§ INFORMATION SHOWN:

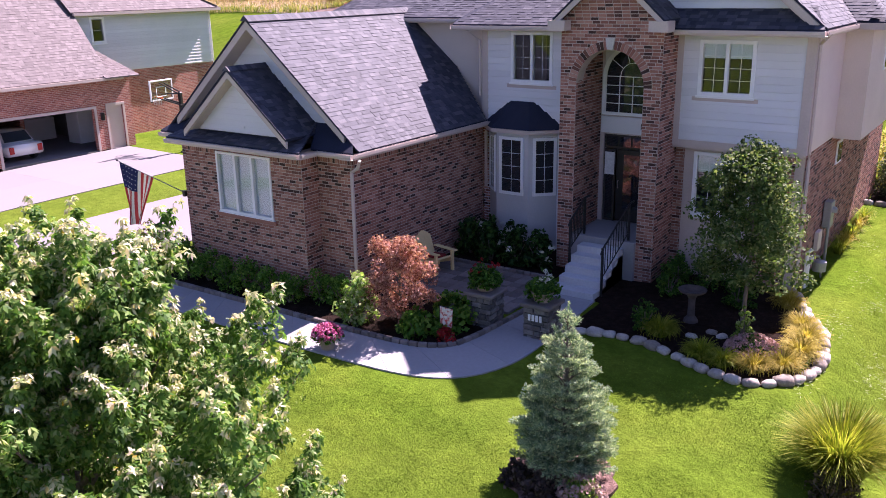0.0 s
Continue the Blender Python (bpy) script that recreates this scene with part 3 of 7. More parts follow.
# unseen floors and partitions added behind the windows, room dimness put into their colour
M_dim_room = mat("dim_room_dark", [(0.3, (0.14, 0.15, 0.155)), (0.7, (0.19, 0.2, 0.205))], 0.9, 20, 0.8, bump=0.05)
part("floor_slab", box(-12.8, 20.75, 3.0, -9.9, 24.0, 3.1), M_dim_room, house)
part("floor_slab", box(-7.2, 20.66, 3.0, -4.45, 24.0, 3.1), M_dim_room, house)
part("floor_slab", box(-7.2, 20.66, 0.6, -4.45, 24.0, 0.7), M_dim_room, house)
part("partition", box(-12.8, 24.0, -0.3, -4.45, 24.1, 6.1), M_dim_room, house)
part("partition", box(-18.8, 17.5, -0.3, -13.2, 17.6, 3.4), M_dim_room, house)
part("floor_slab", box(-18.0, 14.42, 0.2, -14.1, 17.5, 0.3), M_dim_room, house)

# porch: arched brick front, side walls, floor and door
PX0, PX1, PY = -9.85, -7.25, 19.2
AX0, AX1, ASP = -9.42, -7.68, 4.78
ar = (AX1 - AX0) / 2
ac = (AX0 + AX1) / 2
pts = [(PX0, -0.3), (AX0, -0.3), (AX0, ASP)]
pts += [(ac - ar * math.cos(k * math.pi / 24), ASP + ar * math.sin(k * math.pi / 24)) for k in range(1, 24)]
pts += [(AX1, ASP), (AX1, -0.3), (PX1, -0.3), (PX1, 6.3), (-8.55, 7.45), (PX0, 6.3)]
porch = part("porch", prism(pts, "y", PY, PY + 0.38), M_mortar, house)
part("wall", box(PX0, PY + 0.38, -0.3, AX0, 21.7, 6.3), M_mortar, house)
part("wall", box(AX1, PY + 0.38, -0.3, PX1, 21.7, 6.3), M_mortar, house)
part("porch_floor", box(AX0, 19.1, -0.3, AX1, 21.7, 1.03, 0.01), M_walk, house)
part("porch_ceiling", box(AX0, PY + 0.38, 5.75, AX1, 21.7, 5.85), M_trim, house)
wall_door = wall_solid("wall", "y", 20.7, -1, AX0, AX1, 0.74, 5.75, [(-9.3, -7.8, 0.78, 3.38), (-9.35, -7.75, 3.87, 5.7)], M_trim, house)

# bay window
bay_pts = [(-12.75, 20.55), (-12.15, 19.95), (-11.15, 19.95), (-10.5, 20.55)]
bay = part("bay", prism(bay_pts, "z", -0.2, 3.4), M_bay, house)
part("bay_roof", slab3([(-12.95, 20.5, 3.42), (-12.25, 19.8, 3.42), (-11.05, 19.8, 3.42), (-10.3, 20.5, 3.42)], (0, 0, -0.1)), M_trim, bay)
bm = bmesh.new()
lo = [bm.verts.new(p) for p in ((-12.95, 20.5, 3.43), (-12.25, 19.8, 3.43), (-11.05, 19.8, 3.43), (-10.3, 20.5, 3.43))]
hi = [bm.verts.new(p) for p in ((-12.05, 20.5, 4.1), (-11.9, 20.4, 4.1), (-11.4, 20.4, 4.1), (-11.25, 20.5, 4.1))]
for k in range(3):
    bm.faces.new((lo[k], lo[k + 1], hi[k + 1], hi[k]))
bm.faces.new(hi)
part("bay_roof", bm, M_shade_shingle_base, bay)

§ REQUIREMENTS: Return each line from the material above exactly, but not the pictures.

§ CORRECT RESULT:
0.0 s
Continue the Blender Python (bpy) script that recreates this scene with part 3 of 7. More parts follow.
# unseen floors and partitions added behind the windows, room dimness put into their colour
M_dim_room = mat("dim_room_dark", [(0.3, (0.14, 0.15, 0.155)), (0.7, (0.19, 0.2, 0.205))], 0.9, 20, 0.8, bump=0.05)
part("floor_slab", box(-12.8, 20.75, 3.0, -9.9, 24.0, 3.1), M_dim_room, house)
part("floor_slab", box(-7.2, 20.66, 3.0, -4.45, 24.0, 3.1), M_dim_room, house)
part("floor_slab", box(-7.2, 20.66, 0.6, -4.45, 24.0, 0.7), M_dim_room, house)
part("partition", box(-12.8, 24.0, -0.3, -4.45, 24.1, 6.1), M_dim_room, house)
part("partition", box(-18.8, 17.5, -0.3, -13.2, 17.6, 3.4), M_dim_room, house)
part("floor_slab", box(-18.0, 14.42, 0.2, -14.1, 17.5, 0.3), M_dim_room, house)

# porch: arched brick front, side walls, floor and door
PX0, PX1, PY = -9.85, -7.25, 19.2
AX0, AX1, ASP = -9.42, -7.68, 4.78
ar = (AX1 - AX0) / 2
ac = (AX0 + AX1) / 2
pts = [(PX0, -0.3), (AX0, -0.3), (AX0, ASP)]
pts += [(ac - ar * math.cos(k * math.pi / 24), ASP + ar * math.sin(k * math.pi / 24)) for k in range(1, 24)]
pts += [(AX1, ASP), (AX1, -0.3), (PX1, -0.3), (PX1, 6.3), (-8.55, 7.45), (PX0, 6.3)]
porch = part("porch", prism(pts, "y", PY, PY + 0.38), M_mortar, house)
part("wall", box(PX0, PY + 0.38, -0.3, AX0, 21.7, 6.3), M_mortar, house)
part("wall", box(AX1, PY + 0.38, -0.3, PX1, 21.7, 6.3), M_mortar, house)
part("porch_floor", box(AX0, 19.1, -0.3, AX1, 21.7, 1.03, 0.01), M_walk, house)
part("porch_ceiling", box(AX0, PY + 0.38, 5.75, AX1, 21.7, 5.85), M_trim, house)
wall_door = wall_solid("wall", "y", 20.7, -1, AX0, AX1, 0.74, 5.75, [(-9.3, -7.8, 0.78, 3.38), (-9.35, -7.75, 3.87, 5.7)], M_trim, house)

# bay window
bay_pts = [(-12.75, 20.55), (-12.15, 19.95), (-11.15, 19.95), (-10.5, 20.55)]
bay = part("bay", prism(bay_pts, "z", -0.2, 3.4), M_bay, house)
part("bay_roof", slab3([(-12.95, 20.5, 3.42), (-12.25, 19.8, 3.42), (-11.05, 19.8, 3.42), (-10.3, 20.5, 3.42)], (0, 0, -0.1)), M_trim, bay)
bm = bmesh.new()
lo = [bm.verts.new(p) for p in ((-12.95, 20.5, 3.43), (-12.25, 19.8, 3.43), (-11.05, 19.8, 3.43), (-10.3, 20.5, 3.43))]
hi = [bm.verts.new(p) for p in ((-12.05, 20.5, 4.1), (-11.9, 20.4, 4.1), (-11.4, 20.4, 4.1), (-11.25, 20.5, 4.1))]
for k in range(3):
    bm.faces.new((lo[k], lo[k + 1], hi[k + 1], hi[k]))
bm.faces.new(hi)
part("bay_roof", bm, M_shade_shingle_base, bay)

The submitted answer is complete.